# Exercise aim
Scan the following material for the string "keys" and copy each line in which it appears.

# Provided material
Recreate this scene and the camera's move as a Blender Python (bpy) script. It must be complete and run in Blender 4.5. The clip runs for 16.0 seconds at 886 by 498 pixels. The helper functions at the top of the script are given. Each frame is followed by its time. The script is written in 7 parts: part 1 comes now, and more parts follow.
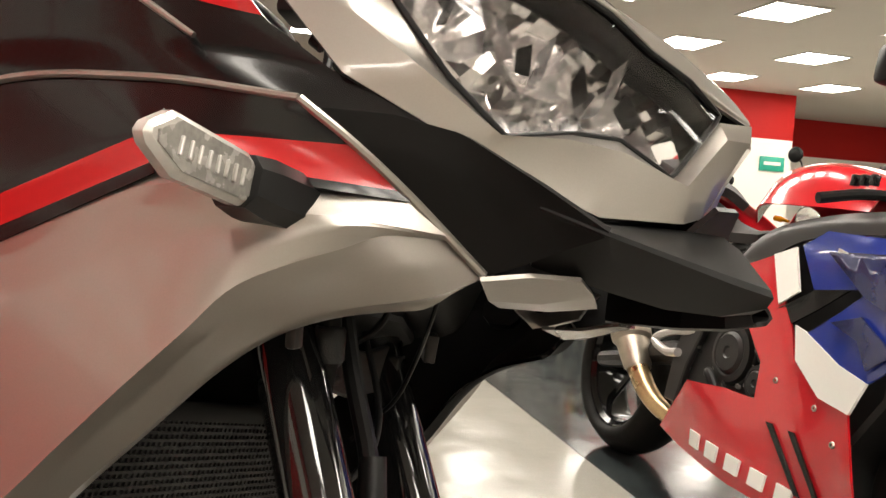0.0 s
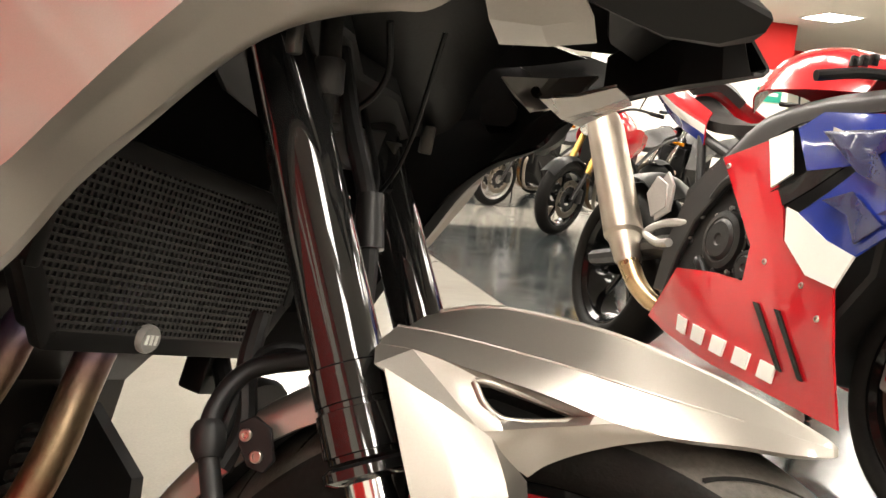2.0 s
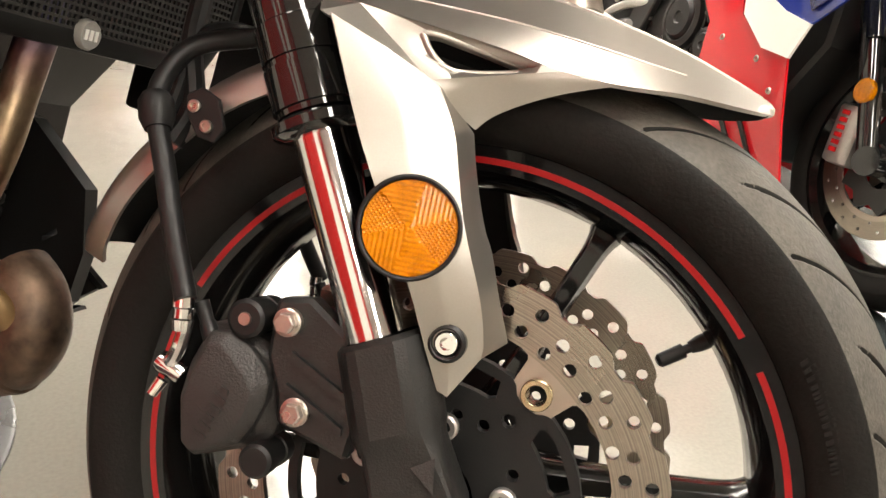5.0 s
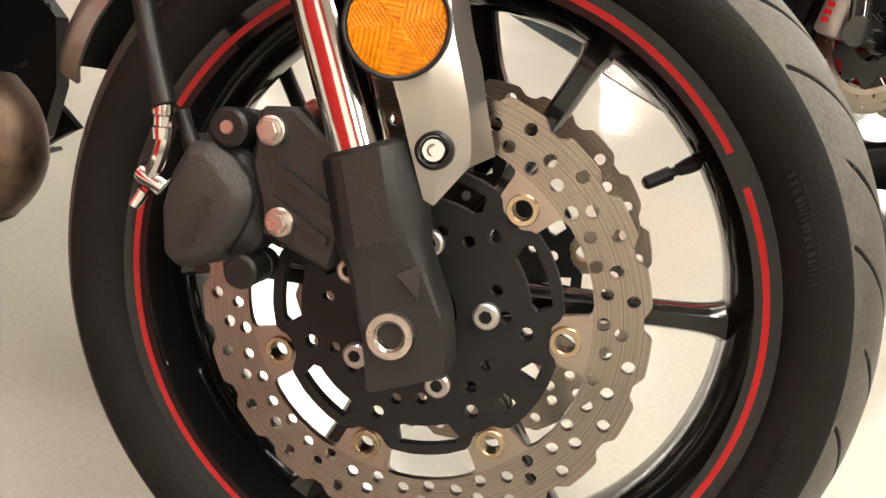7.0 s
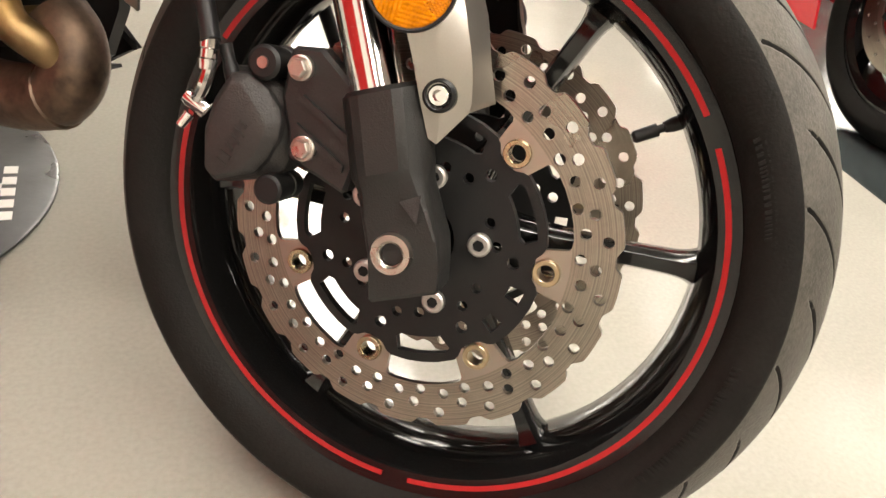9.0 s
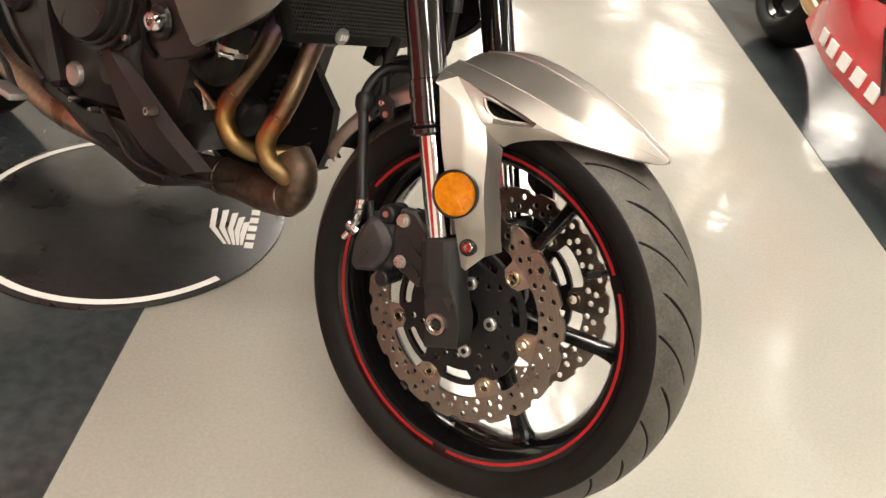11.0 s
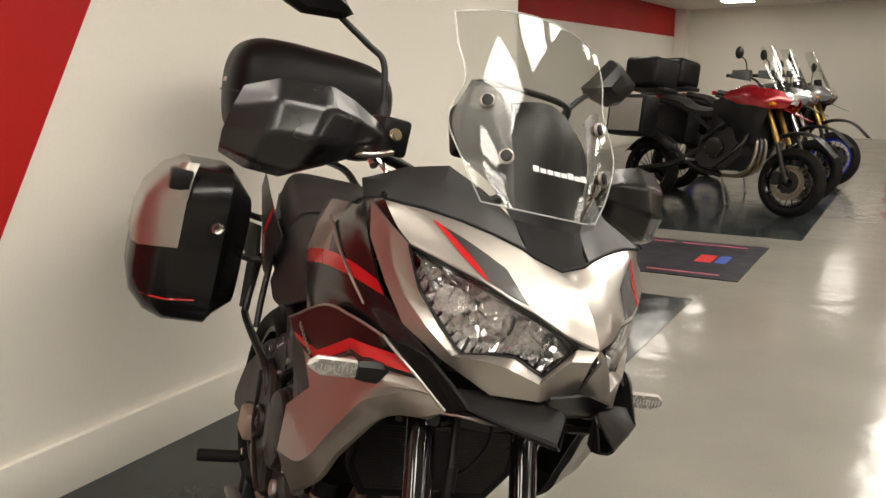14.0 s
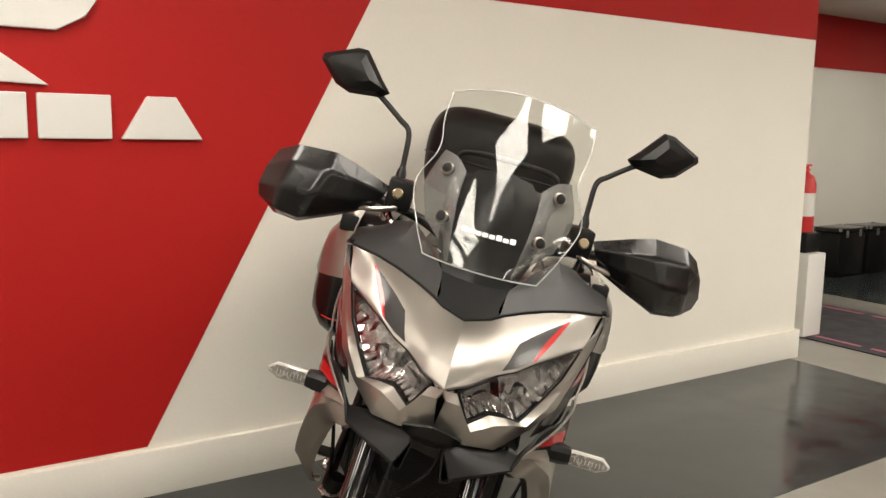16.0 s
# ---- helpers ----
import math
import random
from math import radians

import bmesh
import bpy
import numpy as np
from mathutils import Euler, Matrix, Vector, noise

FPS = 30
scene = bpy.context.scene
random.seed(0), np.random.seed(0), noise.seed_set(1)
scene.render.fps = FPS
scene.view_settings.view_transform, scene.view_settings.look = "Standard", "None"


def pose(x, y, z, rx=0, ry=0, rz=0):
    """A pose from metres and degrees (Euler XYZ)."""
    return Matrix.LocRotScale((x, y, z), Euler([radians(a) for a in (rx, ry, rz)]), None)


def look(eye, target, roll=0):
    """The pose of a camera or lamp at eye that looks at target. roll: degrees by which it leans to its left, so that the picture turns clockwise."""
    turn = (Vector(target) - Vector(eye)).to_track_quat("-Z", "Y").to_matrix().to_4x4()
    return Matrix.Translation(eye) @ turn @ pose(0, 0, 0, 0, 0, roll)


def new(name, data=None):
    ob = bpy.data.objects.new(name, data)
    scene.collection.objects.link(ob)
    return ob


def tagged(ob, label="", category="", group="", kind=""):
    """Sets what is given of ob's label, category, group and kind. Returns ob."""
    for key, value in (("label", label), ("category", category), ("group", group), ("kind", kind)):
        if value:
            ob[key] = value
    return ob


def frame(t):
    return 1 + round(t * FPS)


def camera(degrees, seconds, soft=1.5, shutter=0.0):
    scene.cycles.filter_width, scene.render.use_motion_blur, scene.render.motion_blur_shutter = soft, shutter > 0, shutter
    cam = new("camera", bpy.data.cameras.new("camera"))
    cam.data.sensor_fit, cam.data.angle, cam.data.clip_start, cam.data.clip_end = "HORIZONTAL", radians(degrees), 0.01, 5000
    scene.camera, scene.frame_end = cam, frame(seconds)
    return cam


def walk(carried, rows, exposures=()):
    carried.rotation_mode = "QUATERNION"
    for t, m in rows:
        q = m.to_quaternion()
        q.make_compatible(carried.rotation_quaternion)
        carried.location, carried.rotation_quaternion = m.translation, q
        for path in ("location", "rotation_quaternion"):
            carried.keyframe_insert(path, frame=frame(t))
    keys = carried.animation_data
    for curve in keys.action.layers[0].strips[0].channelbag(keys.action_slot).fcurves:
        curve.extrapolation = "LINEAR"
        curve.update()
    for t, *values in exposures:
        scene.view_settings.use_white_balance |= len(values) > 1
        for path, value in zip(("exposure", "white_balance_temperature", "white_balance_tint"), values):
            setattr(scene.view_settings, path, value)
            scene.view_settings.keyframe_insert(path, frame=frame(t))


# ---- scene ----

# Solution to this exercise
    keys = carried.animation_data
    for curve in keys.action.layers[0].strips[0].channelbag(keys.action_slot).fcurves:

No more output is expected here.